## TASK BRIEF
Of all the lines here, how many include the string "given"? Answer with the number only.

## Start RECORDED INFORMATION

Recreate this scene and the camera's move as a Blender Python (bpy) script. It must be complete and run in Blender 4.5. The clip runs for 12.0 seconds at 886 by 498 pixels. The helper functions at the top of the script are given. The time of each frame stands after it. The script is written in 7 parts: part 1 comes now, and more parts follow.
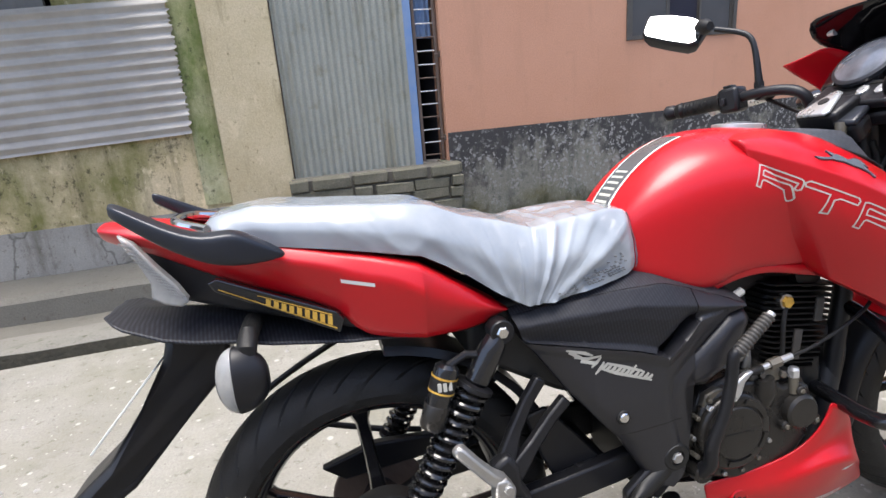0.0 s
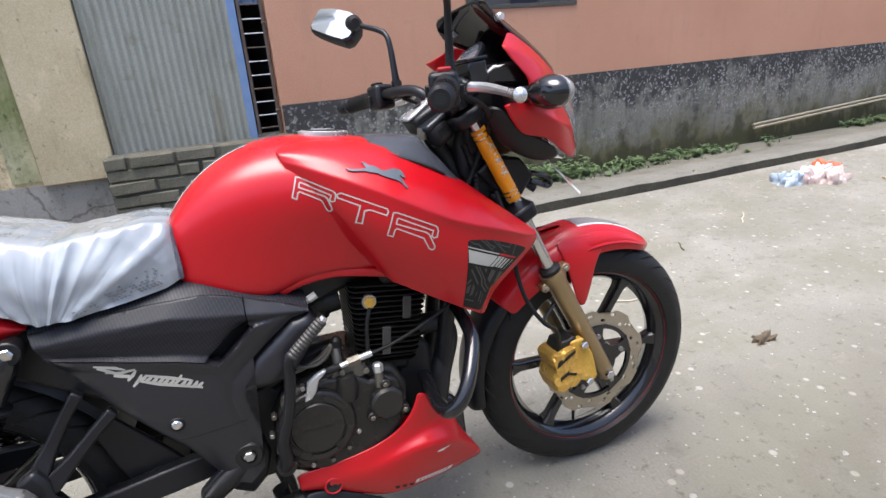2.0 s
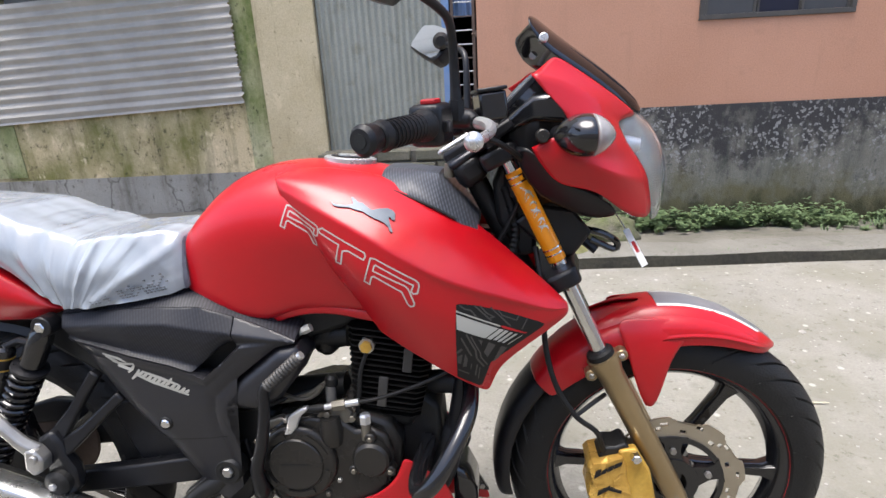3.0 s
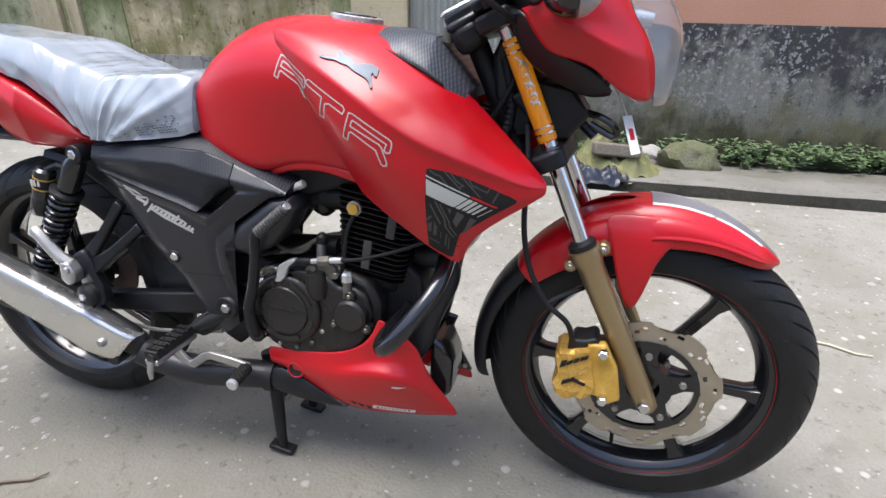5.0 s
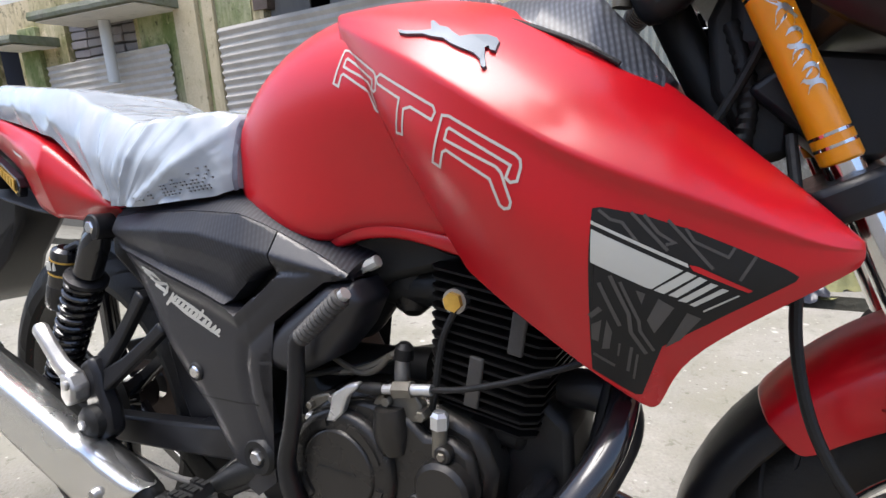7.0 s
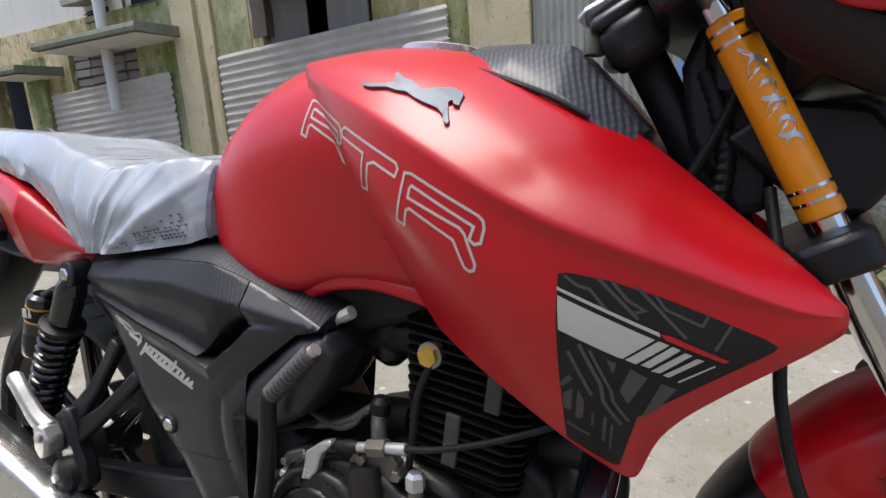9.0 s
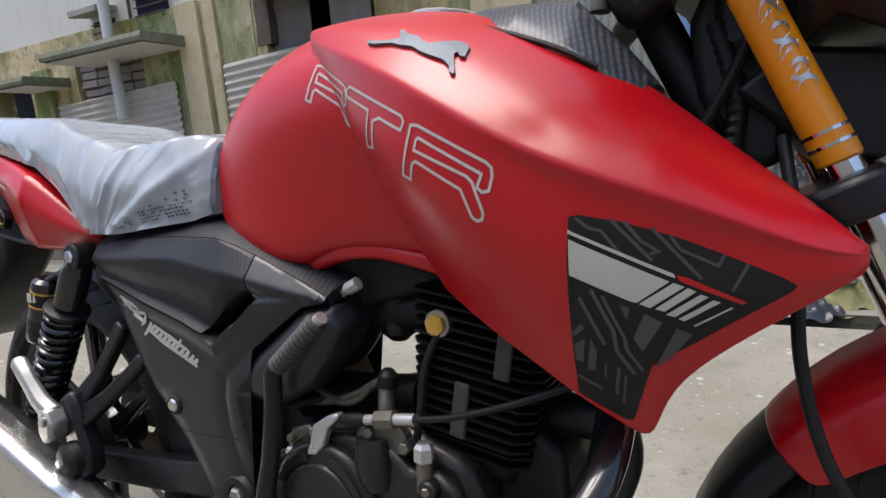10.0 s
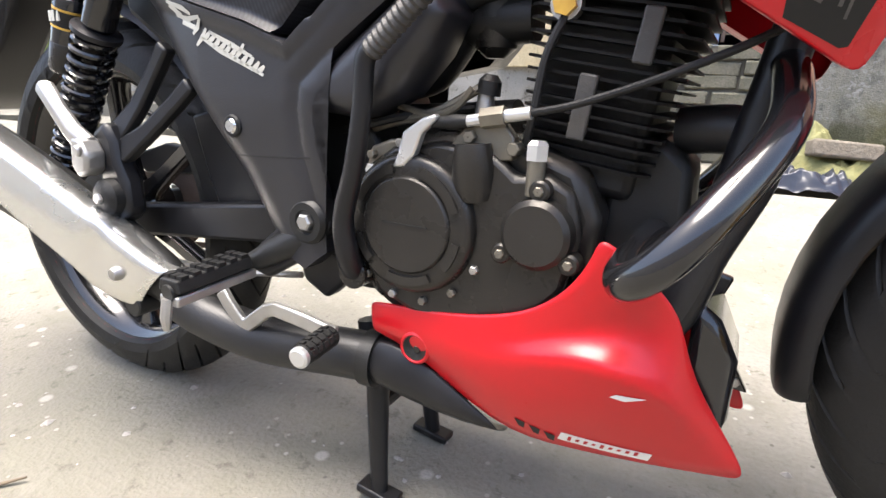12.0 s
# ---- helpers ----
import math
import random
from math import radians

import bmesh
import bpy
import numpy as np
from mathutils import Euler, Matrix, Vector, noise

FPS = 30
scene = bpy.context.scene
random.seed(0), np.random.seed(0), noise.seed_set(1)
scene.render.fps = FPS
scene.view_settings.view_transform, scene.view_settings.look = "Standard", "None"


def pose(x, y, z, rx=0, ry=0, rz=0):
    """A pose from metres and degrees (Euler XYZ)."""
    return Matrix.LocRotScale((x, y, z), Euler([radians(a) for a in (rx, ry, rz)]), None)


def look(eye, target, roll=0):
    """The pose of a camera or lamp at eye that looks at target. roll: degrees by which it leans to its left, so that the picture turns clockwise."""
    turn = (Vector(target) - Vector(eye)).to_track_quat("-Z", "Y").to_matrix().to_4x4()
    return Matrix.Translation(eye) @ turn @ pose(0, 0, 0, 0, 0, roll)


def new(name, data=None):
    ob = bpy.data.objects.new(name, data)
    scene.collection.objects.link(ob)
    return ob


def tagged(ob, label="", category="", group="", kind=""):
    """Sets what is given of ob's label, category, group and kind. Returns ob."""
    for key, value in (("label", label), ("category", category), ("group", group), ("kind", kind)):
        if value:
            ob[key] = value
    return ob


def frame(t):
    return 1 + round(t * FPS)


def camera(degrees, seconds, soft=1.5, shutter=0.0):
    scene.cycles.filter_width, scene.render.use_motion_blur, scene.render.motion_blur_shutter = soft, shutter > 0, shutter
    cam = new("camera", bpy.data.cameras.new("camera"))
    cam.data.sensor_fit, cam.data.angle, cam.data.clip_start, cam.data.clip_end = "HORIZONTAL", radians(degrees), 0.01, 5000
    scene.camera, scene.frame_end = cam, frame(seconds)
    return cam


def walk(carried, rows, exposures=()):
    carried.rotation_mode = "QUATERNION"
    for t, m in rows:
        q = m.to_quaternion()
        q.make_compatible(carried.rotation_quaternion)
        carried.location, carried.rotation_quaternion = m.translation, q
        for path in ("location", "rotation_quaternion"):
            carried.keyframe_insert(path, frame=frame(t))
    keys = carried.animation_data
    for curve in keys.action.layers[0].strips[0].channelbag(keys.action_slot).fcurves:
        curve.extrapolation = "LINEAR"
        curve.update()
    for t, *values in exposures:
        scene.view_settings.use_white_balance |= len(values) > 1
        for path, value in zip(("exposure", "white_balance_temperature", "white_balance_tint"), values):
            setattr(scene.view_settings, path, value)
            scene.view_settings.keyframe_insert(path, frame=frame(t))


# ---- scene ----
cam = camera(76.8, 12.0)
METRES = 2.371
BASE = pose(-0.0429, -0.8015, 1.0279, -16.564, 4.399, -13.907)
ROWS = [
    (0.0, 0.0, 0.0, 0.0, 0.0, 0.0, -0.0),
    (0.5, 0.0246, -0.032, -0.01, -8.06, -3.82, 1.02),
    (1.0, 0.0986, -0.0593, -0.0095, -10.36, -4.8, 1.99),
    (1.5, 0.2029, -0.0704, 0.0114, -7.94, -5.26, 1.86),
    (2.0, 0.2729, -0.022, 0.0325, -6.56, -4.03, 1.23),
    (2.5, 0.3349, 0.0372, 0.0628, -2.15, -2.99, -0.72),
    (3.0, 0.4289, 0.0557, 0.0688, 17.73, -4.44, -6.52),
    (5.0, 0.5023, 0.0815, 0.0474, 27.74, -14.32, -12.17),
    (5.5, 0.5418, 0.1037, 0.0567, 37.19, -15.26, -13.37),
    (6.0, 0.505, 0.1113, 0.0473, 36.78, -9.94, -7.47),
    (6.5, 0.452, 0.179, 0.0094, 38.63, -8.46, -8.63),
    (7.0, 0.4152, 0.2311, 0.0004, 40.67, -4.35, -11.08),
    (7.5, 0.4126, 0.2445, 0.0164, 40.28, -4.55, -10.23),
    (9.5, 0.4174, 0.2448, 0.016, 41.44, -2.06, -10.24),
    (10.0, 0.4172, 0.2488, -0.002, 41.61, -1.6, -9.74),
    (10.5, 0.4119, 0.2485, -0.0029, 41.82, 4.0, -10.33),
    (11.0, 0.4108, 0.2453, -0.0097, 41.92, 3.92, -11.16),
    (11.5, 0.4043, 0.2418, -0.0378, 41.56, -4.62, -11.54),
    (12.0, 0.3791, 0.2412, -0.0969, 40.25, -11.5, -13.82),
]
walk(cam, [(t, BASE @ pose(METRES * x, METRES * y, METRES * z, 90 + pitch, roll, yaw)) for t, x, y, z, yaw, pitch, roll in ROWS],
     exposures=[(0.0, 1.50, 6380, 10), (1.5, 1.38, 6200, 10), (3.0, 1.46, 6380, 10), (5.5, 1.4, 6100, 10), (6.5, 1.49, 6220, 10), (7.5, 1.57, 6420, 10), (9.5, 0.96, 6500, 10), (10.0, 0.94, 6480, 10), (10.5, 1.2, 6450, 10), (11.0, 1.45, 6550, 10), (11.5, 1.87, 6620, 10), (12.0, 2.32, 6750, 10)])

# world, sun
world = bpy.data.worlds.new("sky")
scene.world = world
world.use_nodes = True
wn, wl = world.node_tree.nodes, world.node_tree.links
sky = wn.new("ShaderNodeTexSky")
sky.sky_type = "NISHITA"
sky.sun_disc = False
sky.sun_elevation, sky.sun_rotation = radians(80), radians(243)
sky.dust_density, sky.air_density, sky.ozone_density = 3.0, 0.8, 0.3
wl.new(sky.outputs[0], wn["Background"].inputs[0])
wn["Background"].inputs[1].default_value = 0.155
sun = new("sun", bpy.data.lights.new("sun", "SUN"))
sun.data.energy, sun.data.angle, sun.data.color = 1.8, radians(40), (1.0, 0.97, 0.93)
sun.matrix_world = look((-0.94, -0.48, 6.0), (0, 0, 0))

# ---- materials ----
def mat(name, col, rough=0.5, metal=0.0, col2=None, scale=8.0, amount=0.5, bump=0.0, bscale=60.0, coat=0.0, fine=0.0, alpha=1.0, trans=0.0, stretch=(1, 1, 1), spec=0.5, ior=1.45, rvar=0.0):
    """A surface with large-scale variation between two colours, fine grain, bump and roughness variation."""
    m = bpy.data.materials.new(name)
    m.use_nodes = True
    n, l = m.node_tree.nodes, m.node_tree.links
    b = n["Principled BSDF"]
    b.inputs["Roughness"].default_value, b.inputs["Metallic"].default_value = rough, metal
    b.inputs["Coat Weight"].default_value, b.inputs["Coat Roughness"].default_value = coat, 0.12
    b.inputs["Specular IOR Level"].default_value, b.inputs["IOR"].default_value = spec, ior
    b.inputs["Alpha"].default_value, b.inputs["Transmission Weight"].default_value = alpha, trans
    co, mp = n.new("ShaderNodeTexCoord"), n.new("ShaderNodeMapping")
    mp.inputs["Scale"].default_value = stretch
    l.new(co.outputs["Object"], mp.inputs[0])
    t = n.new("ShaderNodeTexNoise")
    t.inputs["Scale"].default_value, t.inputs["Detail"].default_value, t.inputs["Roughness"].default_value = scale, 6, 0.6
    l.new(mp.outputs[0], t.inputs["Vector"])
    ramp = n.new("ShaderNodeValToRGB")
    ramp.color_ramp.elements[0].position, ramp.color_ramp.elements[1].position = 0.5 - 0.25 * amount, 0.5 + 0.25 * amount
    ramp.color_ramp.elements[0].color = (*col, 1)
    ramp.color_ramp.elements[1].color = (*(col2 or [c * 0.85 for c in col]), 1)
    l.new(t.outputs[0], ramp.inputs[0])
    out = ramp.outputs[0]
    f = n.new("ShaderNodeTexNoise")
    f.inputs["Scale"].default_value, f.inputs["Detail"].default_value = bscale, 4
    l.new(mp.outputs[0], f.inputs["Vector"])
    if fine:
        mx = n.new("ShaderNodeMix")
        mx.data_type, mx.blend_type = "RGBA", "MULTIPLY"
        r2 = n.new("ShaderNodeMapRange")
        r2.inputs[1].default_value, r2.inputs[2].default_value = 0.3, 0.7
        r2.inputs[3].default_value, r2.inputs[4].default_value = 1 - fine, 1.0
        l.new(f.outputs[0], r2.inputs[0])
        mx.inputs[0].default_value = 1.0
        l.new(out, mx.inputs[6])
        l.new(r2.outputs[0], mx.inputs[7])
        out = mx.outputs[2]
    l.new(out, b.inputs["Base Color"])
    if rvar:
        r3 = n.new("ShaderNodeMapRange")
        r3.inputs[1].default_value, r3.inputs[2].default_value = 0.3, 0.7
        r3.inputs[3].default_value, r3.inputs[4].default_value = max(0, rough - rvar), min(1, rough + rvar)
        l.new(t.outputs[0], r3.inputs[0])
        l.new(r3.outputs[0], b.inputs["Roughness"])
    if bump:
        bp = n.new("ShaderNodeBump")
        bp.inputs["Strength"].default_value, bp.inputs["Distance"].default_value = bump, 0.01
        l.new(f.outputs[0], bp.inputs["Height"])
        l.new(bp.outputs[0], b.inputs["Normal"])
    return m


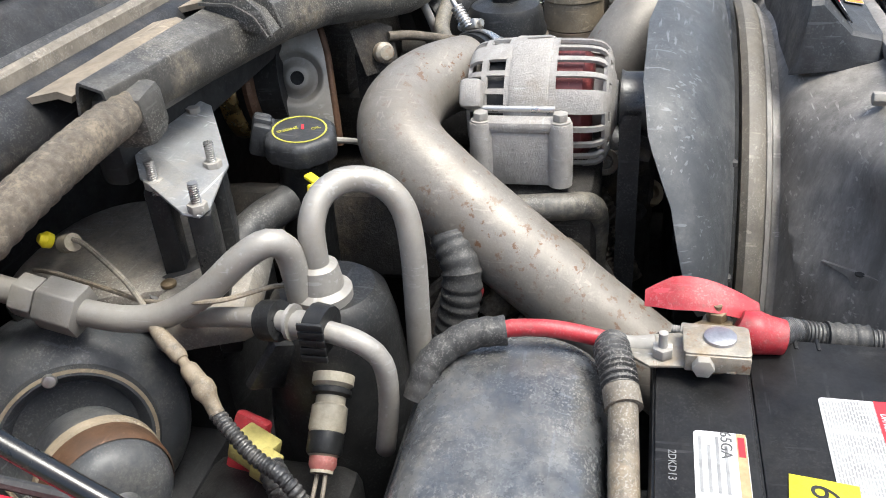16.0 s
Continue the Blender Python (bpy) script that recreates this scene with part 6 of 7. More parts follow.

## End RECORDED INFORMATION

## EXPECTED OUTPUT
2